Nous avons à plusieurs reprises, sur ce blog, attiré l’attention de nos lecteurs sur la structure particulière des prélèvements obligatoires en France, notamment sous l’angle de leur impact sur la croissance économique1. La publication par la Commission des Tendances de la fiscalité dans l’Union européenne 2013 nous donne l’occasion de revenir sur ce sujet au moment où le gouvernement annonce une « remise à plat » de la fiscalité (des prélèvements obligatoires !).

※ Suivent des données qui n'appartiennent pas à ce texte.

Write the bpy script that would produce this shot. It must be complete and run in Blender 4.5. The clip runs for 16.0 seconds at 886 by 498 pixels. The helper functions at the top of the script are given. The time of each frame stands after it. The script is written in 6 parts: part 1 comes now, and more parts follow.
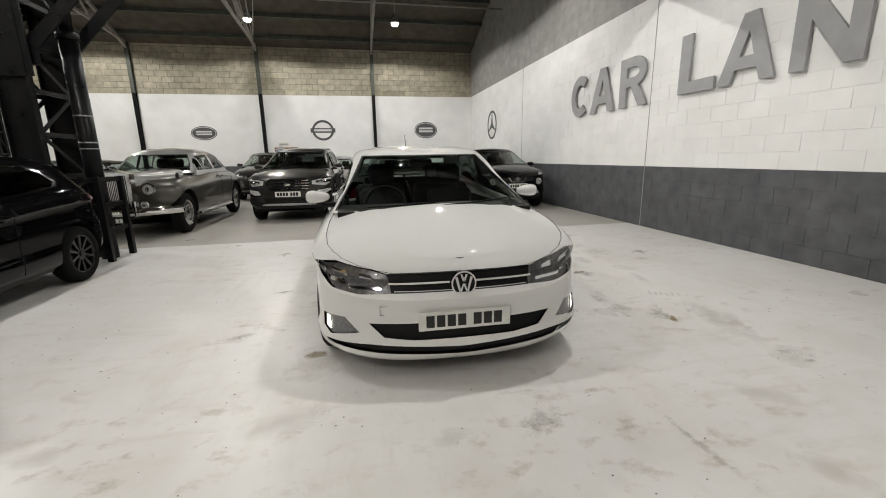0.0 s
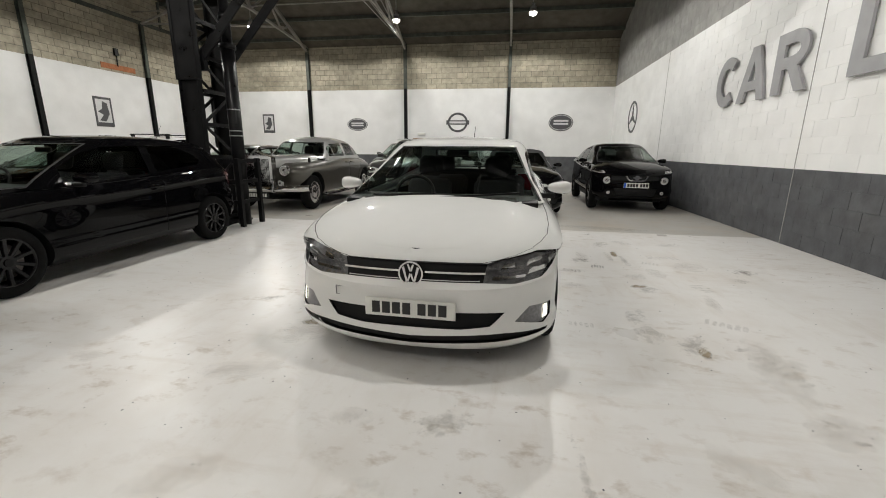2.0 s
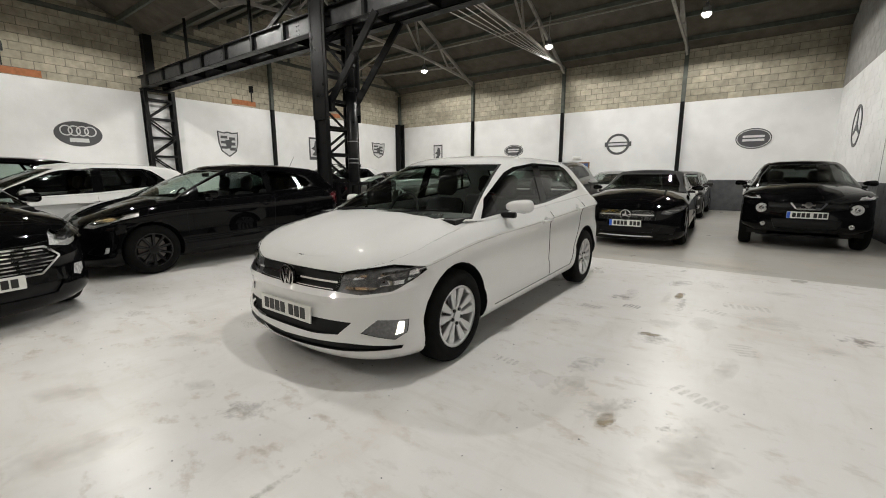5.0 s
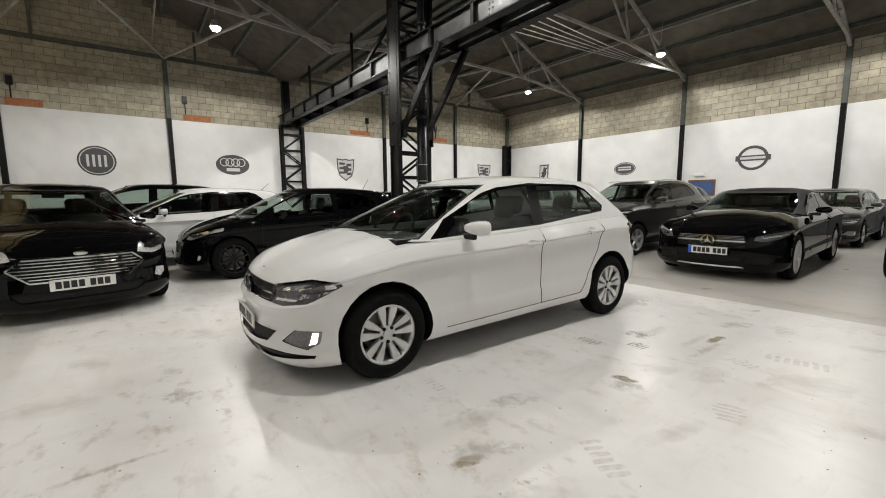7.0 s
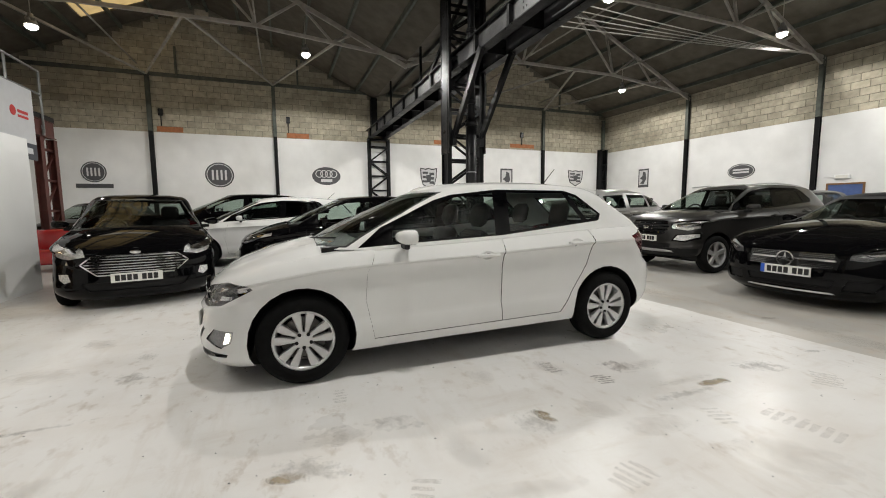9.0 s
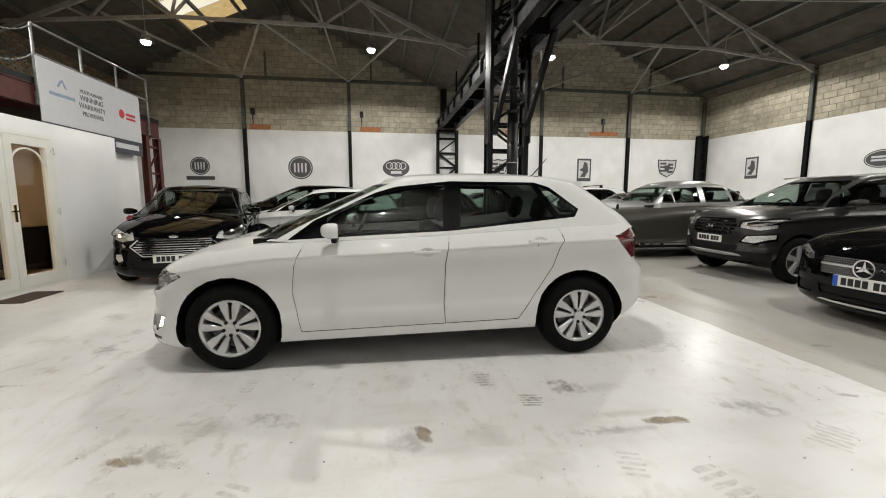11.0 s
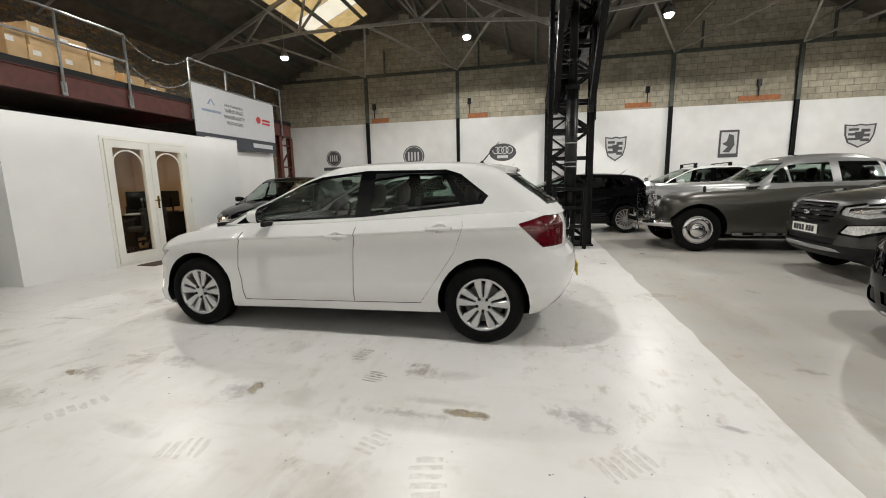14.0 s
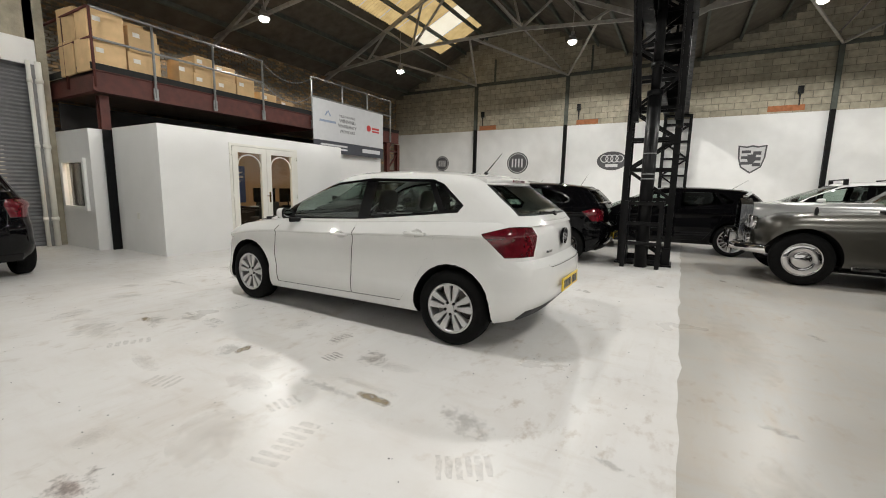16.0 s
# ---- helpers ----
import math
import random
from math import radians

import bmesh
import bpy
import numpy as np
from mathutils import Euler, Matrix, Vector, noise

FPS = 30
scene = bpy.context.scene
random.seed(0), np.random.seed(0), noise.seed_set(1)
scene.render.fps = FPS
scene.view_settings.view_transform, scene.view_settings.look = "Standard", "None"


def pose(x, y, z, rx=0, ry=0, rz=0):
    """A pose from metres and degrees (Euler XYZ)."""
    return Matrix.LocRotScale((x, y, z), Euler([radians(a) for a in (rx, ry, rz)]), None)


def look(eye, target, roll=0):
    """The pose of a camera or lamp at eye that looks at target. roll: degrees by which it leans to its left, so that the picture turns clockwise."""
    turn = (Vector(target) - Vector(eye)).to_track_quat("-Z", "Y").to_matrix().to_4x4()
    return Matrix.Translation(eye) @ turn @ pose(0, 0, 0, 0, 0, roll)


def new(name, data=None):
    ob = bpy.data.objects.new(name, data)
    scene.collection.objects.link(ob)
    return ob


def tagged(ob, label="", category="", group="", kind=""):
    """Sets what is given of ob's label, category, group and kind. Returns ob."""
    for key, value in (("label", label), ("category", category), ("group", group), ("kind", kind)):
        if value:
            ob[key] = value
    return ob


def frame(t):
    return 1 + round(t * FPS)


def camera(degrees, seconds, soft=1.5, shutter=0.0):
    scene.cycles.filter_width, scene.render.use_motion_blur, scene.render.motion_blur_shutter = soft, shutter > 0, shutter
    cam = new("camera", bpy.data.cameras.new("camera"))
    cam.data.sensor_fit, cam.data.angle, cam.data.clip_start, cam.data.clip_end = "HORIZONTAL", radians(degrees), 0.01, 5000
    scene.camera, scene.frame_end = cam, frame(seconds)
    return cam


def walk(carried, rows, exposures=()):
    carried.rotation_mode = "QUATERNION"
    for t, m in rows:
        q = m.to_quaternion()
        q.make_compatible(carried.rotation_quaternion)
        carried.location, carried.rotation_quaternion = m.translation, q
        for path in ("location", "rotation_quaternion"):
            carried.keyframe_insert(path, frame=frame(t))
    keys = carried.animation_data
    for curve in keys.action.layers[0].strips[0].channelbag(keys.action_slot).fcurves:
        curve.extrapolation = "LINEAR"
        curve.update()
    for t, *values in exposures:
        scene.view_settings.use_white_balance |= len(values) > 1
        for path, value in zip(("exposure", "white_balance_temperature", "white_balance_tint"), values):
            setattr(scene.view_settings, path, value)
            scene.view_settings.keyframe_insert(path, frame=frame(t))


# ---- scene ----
cam = camera(94.4, 16.0, 1.0)
# the walk: seconds, eye, target, roll
PATH = [
    (0, (-0.069, -0.016, 1.317), (0.307, 1.899, 0.881), -1.0),
    (0.5, (0.198, -0.031, 1.33), (0.416, 1.913, 0.912), -1.0),
    (1, (0.499, -0.092, 1.322), (0.521, 1.864, 0.906), -1.1),
    (1.5, (0.763, -0.111, 1.311), (0.61, 1.831, 0.859), -0.4),
    (2, (1.042, -0.038, 1.302), (0.723, 1.88, 0.836), 0.6),
    (2.5, (1.361, -0.008, 1.281), (0.862, 1.874, 0.825), 1.2),
    (3, (1.666, 0.07, 1.26), (1.023, 1.904, 0.787), 1.4),
    (3.5, (1.965, 0.235, 1.248), (1.185, 2.01, 0.757), 0.8),
    (4, (2.293, 0.346, 1.241), (1.376, 2.067, 0.799), 0.5),
    (4.5, (2.568, 0.487, 1.223), (1.528, 2.149, 0.827), 0.3),
    (5, (2.819, 0.682, 1.234), (1.665, 2.278, 0.887), -0.1),
    (5.2, (2.926, 0.751, 1.225), (1.724, 2.316, 0.897), -0.3),
    (7.3, (3.836, 1.759, 1.234), (2.196, 2.876, 0.981), -0.4),
    (7.5, (3.888, 1.895, 1.215), (2.222, 2.971, 0.958), -0.4),
    (8, (4.006, 2.211, 1.234), (2.272, 3.18, 1.0), -0.2),
    (8.5, (4.163, 2.49, 1.241), (2.358, 3.326, 1.032), -0.2),
    (9, (4.255, 2.766, 1.223), (2.403, 3.491, 1.017), -0.5),
    (9.2, (4.265, 2.903, 1.23), (2.392, 3.574, 1.03), -0.8),
    (11.3, (4.38, 4.153, 1.227), (2.409, 4.361, 0.96), -0.2),
    (11.5, (4.405, 4.297, 1.247), (2.431, 4.445, 0.966), -0.5),
    (12, (4.464, 4.56, 1.236), (2.485, 4.585, 0.946), -0.3),
    (12.5, (4.438, 4.871, 1.228), (2.467, 4.76, 0.91), -0.4),
    (13, (4.441, 5.161, 1.228), (2.476, 4.945, 0.925), -0.9),
    (13.5, (4.478, 5.494, 1.24), (2.526, 5.176, 0.943), -1.1),
    (14, (4.44, 5.833, 1.241), (2.511, 5.406, 0.928), -1.2),
    (14.5, (4.424, 6.137, 1.255), (2.526, 5.576, 0.964), -1.1),
    (15, (4.437, 6.444, 1.263), (2.594, 5.723, 0.973), -0.9),
    (15.5, (4.334, 6.738, 1.249), (2.551, 5.887, 0.94), 0.1),
    (16, (4.232, 7.008, 1.271), (2.513, 6.027, 0.983), 1.1),
]
walk(cam, [(t, look(eye, target, roll)) for t, eye, target, roll in PATH],
     [(0, -0.2), (2, -0.18), (4, -0.13), (7.5, 0.0), (10, 0.02), (16, 0.02)])

# ---- world, lights, exposure ----
world = bpy.data.worlds.new("world")
scene.world = world
world.use_nodes = True
wn = world.node_tree
sky = wn.nodes.new("ShaderNodeTexSky")
sky.sky_type = "NISHITA"
sky.sun_disc = False
sky.sun_elevation, sky.sun_rotation = radians(45), radians(180)
wn.nodes["Background"].inputs[1].default_value = 0.12
wn.links.new(sky.outputs[0], wn.nodes["Background"].inputs[0])
scene.view_settings.exposure = 0.0
sun = bpy.data.lights.new("sun", "SUN")
sun.energy, sun.angle, sun.color = 2.7, radians(2), (1.0, 0.95, 0.86)
new("sun", sun).matrix_basis = look((0, -30, 30), (0, 0, 0))

LAMP_WATTS = 385.0
# (2.4, -1.2) is an unseen fill lamp, added to brighten the office corner
LAMP_DIM = {(2.4, -1.2): 0.3, (-9.3, -2.75): 0.2}
LAMP_SPOTS = [(-9.3, -2.75, 5.8), (-9.45, 3.68, 5.95), (-9.1, 9.5, 5.9), (-9.35, 16.1, 6.0),
              (-3.4, -2.9, 5.7), (-3.4, 3.65, 5.9), (-3.4, 9.8, 5.9), (-3.45, 16.0, 6.0),
              # first lamp of this row is added and always out of view
              (2.4, -1.2, 5.8), (2.05, 3.7, 5.9), (2.0, 9.8, 5.9), (1.45, 15.8, 6.0)]
for lx, ly, lz in LAMP_SPOTS:
    la = bpy.data.lights.new("high_bay_light", "SPOT")
    la.spot_size, la.spot_blend, la.shadow_soft_size = radians(165), 0.16, 0.045
    la.energy, la.color = LAMP_WATTS * LAMP_DIM.get((lx, ly), 1.0), (0.99, 0.97, 0.92)
    new("high_bay_light", la).matrix_basis = pose(lx, ly, lz - 0.24)
# warm lamp in the glazed office
la = bpy.data.lights.new("office_light", "AREA")
la.shape, la.size, la.size_y, la.energy, la.color = "RECTANGLE", 1.2, 0.6, 22.0, (1.0, 0.82, 0.6)
new("office_light", la).matrix_basis = pose(-1.6, -1.9, 2.2)
la = bpy.data.lights.new("side_office_light", "AREA")
la.shape, la.size, la.energy, la.color = "SQUARE", 0.4, 20.0, (1.0, 0.85, 0.66)
new("side_office_light", la).matrix_basis = pose(0.35, -3.1, 2.15)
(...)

Précédemment et de façon résumée nous avions fait le constat suivant en comparant la structure des prélèvements obligatoires en France et dans les autres Etats membres :
- une TVA relativement moins efficace pour prélever des recettes
- un niveau particulièrement modeste des recettes de droits d’accises, principalement ceux sur les produits énergétiques et les boissons alcooliques, ainsi que celles provenant de la fiscalité environnementale
- une fiscalité indirecte sur la production parmi les plus élevées
- un impôt sur le revenu des personnes physiques qui, même complété par la CSG et CRDS, demeure parmi les plus faibles de l’UE
- le seul Etat membre de l’UE ayant encore un impôt sur le capital (ISF)
- une recette d’impôt sur les sociétés proche de la moyenne, en dépit des taux nominaux les plus élevés !
Qu’en est-il en 2011, date des dernières statistiques disponibles, l’évolution a-t-elle été dans le bon sens pour la croissance et la compétitivité de l’économie française, quels devraient être les domaines et les lignes d’une grande réforme fiscale ? Le tableau ci-dessous donne une illustration des principaux prélèvements et de leur structure dans divers Etats membres de l’UE (choisis pour leur niveau de développement comparable tout en étant dans des situations assez différentes) ainsi qu’en moyenne dans l’UE-27.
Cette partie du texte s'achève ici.